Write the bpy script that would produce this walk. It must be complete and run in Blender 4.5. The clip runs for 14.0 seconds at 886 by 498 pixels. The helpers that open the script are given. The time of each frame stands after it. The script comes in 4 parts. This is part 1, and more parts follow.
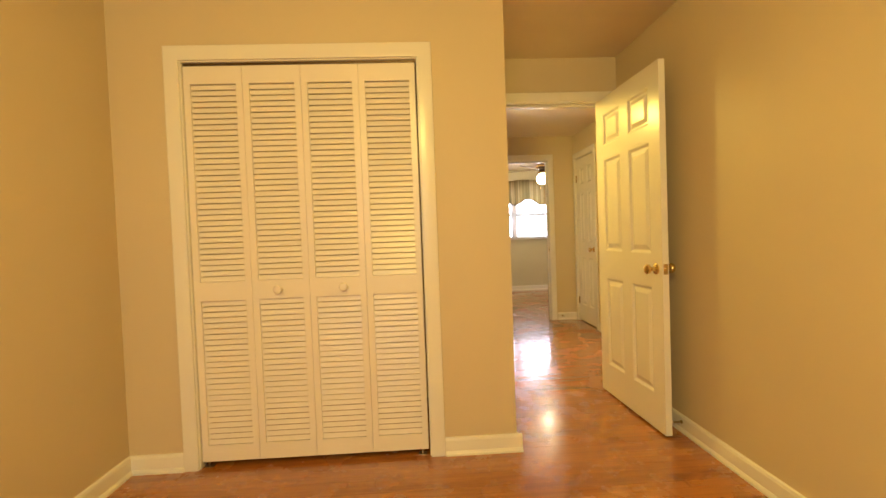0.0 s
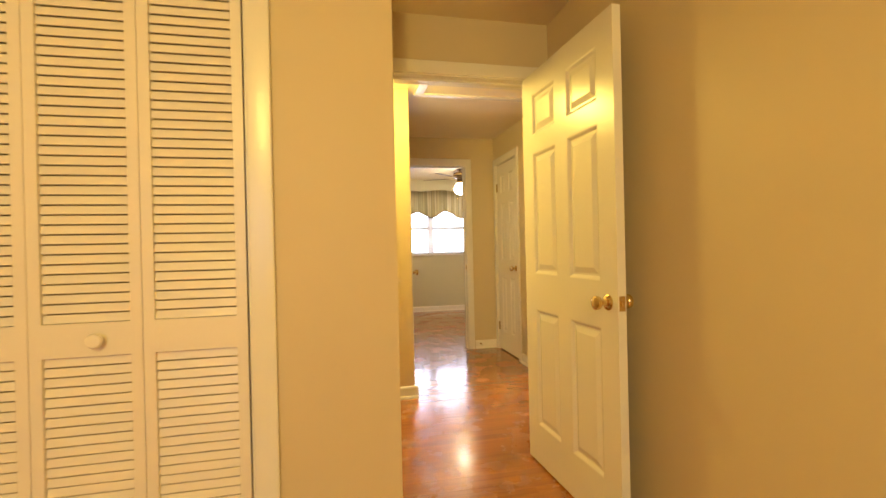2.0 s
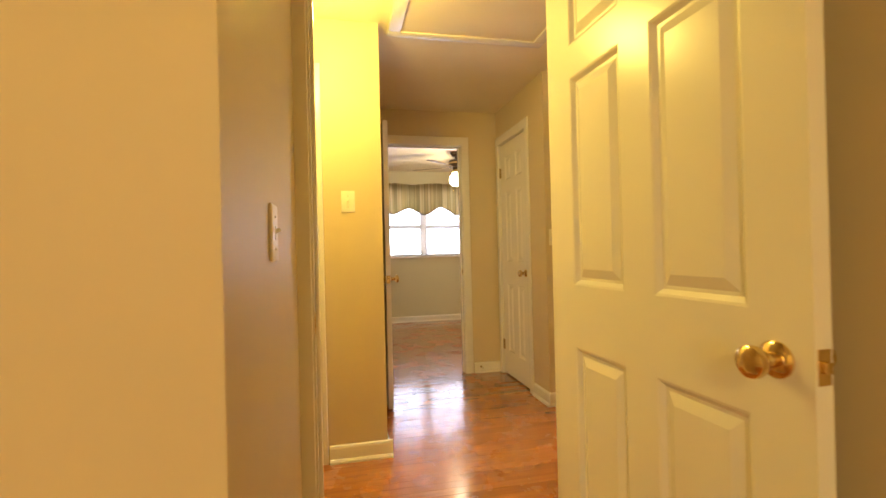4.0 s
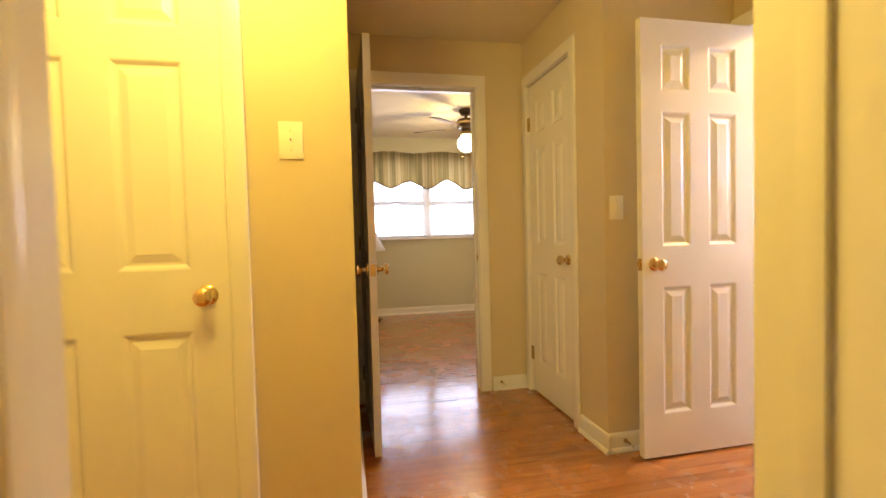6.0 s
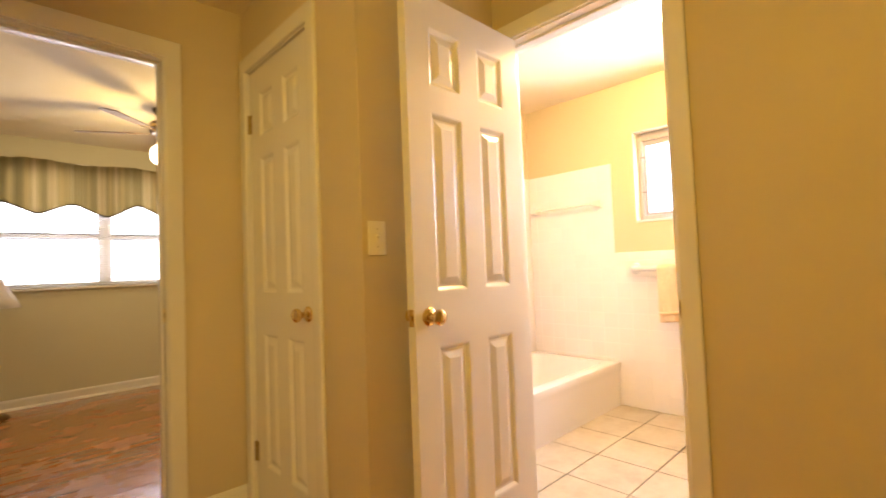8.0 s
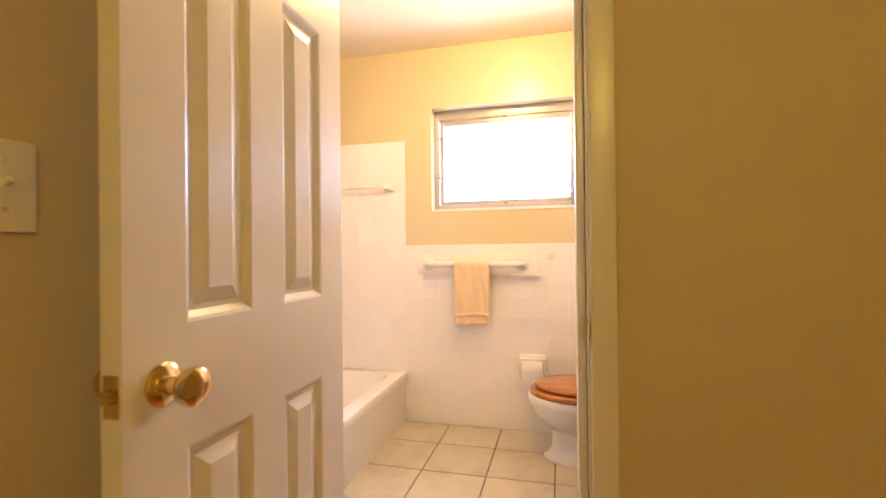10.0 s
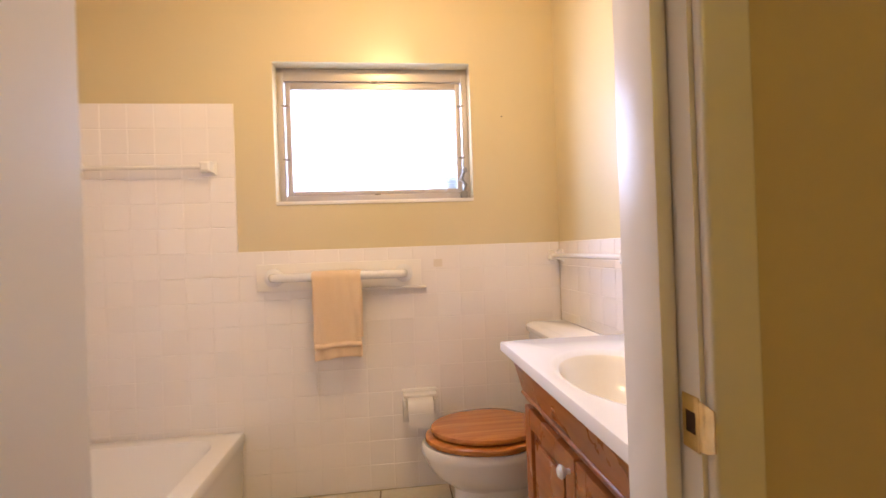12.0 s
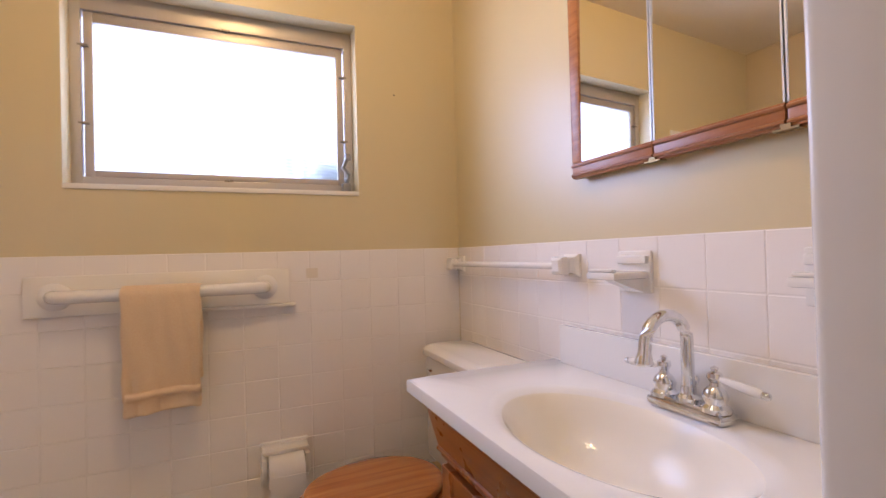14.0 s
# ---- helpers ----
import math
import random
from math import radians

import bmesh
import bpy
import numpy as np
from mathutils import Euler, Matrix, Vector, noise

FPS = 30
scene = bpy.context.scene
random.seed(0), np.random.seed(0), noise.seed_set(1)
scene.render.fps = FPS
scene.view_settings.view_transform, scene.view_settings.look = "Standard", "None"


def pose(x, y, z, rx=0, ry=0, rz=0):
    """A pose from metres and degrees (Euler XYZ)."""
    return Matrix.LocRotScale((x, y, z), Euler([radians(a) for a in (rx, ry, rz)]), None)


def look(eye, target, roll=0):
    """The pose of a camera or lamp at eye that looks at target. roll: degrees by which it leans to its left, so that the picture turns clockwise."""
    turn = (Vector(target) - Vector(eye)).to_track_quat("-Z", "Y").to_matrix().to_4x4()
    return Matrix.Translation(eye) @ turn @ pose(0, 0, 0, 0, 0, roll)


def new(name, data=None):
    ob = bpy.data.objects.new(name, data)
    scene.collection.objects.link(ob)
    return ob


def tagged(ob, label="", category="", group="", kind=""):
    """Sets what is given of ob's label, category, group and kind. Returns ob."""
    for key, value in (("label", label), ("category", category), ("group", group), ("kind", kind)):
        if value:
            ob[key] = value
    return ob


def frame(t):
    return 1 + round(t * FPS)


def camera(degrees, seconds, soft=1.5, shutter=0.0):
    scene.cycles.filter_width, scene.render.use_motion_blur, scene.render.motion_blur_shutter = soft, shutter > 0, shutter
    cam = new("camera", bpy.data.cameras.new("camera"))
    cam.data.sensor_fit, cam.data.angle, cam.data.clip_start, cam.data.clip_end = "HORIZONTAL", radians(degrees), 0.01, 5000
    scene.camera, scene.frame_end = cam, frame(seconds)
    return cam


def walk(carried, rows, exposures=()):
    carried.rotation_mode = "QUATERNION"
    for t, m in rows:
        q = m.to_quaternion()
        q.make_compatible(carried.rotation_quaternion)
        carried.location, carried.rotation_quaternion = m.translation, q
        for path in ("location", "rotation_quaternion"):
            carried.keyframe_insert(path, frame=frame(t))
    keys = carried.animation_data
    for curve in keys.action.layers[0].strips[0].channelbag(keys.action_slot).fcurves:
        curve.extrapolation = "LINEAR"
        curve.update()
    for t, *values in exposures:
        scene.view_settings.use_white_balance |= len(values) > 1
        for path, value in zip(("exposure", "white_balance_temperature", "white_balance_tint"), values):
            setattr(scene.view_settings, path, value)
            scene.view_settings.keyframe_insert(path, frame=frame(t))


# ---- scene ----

• [Work to complete]
Copy out every line of the material above exactly, skipping the pictures.

• [Written response]
Write the bpy script that would produce this walk. It must be complete and run in Blender 4.5. The clip runs for 14.0 seconds at 886 by 498 pixels. The helpers that open the script are given. The time of each frame stands after it. The script comes in 4 parts. This is part 1, and more parts follow.
0.0 s
2.0 s
4.0 s
6.0 s
8.0 s
10.0 s
12.0 s
14.0 s
# ---- helpers ----
import math
import random
from math import radians

import bmesh
import bpy
import numpy as np
from mathutils import Euler, Matrix, Vector, noise

FPS = 30
scene = bpy.context.scene
random.seed(0), np.random.seed(0), noise.seed_set(1)
scene.render.fps = FPS
scene.view_settings.view_transform, scene.view_settings.look = "Standard", "None"


def pose(x, y, z, rx=0, ry=0, rz=0):
    """A pose from metres and degrees (Euler XYZ)."""
    return Matrix.LocRotScale((x, y, z), Euler([radians(a) for a in (rx, ry, rz)]), None)


def look(eye, target, roll=0):
    """The pose of a camera or lamp at eye that looks at target. roll: degrees by which it leans to its left, so that the picture turns clockwise."""
    turn = (Vector(target) - Vector(eye)).to_track_quat("-Z", "Y").to_matrix().to_4x4()
    return Matrix.Translation(eye) @ turn @ pose(0, 0, 0, 0, 0, roll)


def new(name, data=None):
    ob = bpy.data.objects.new(name, data)
    scene.collection.objects.link(ob)
    return ob


def tagged(ob, label="", category="", group="", kind=""):
    """Sets what is given of ob's label, category, group and kind. Returns ob."""
    for key, value in (("label", label), ("category", category), ("group", group), ("kind", kind)):
        if value:
            ob[key] = value
    return ob


def frame(t):
    return 1 + round(t * FPS)


def camera(degrees, seconds, soft=1.5, shutter=0.0):
    scene.cycles.filter_width, scene.render.use_motion_blur, scene.render.motion_blur_shutter = soft, shutter > 0, shutter
    cam = new("camera", bpy.data.cameras.new("camera"))
    cam.data.sensor_fit, cam.data.angle, cam.data.clip_start, cam.data.clip_end = "HORIZONTAL", radians(degrees), 0.01, 5000
    scene.camera, scene.frame_end = cam, frame(seconds)
    return cam


def walk(carried, rows, exposures=()):
    carried.rotation_mode = "QUATERNION"
    for t, m in rows:
        q = m.to_quaternion()
        q.make_compatible(carried.rotation_quaternion)
        carried.location, carried.rotation_quaternion = m.translation, q
        for path in ("location", "rotation_quaternion"):
            carried.keyframe_insert(path, frame=frame(t))
    keys = carried.animation_data
    for curve in keys.action.layers[0].strips[0].channelbag(keys.action_slot).fcurves:
        curve.extrapolation = "LINEAR"
        curve.update()
    for t, *values in exposures:
        scene.view_settings.use_white_balance |= len(values) > 1
        for path, value in zip(("exposure", "white_balance_temperature", "white_balance_tint"), values):
            setattr(scene.view_settings, path, value)
            scene.view_settings.keyframe_insert(path, frame=frame(t))


# ---- scene ----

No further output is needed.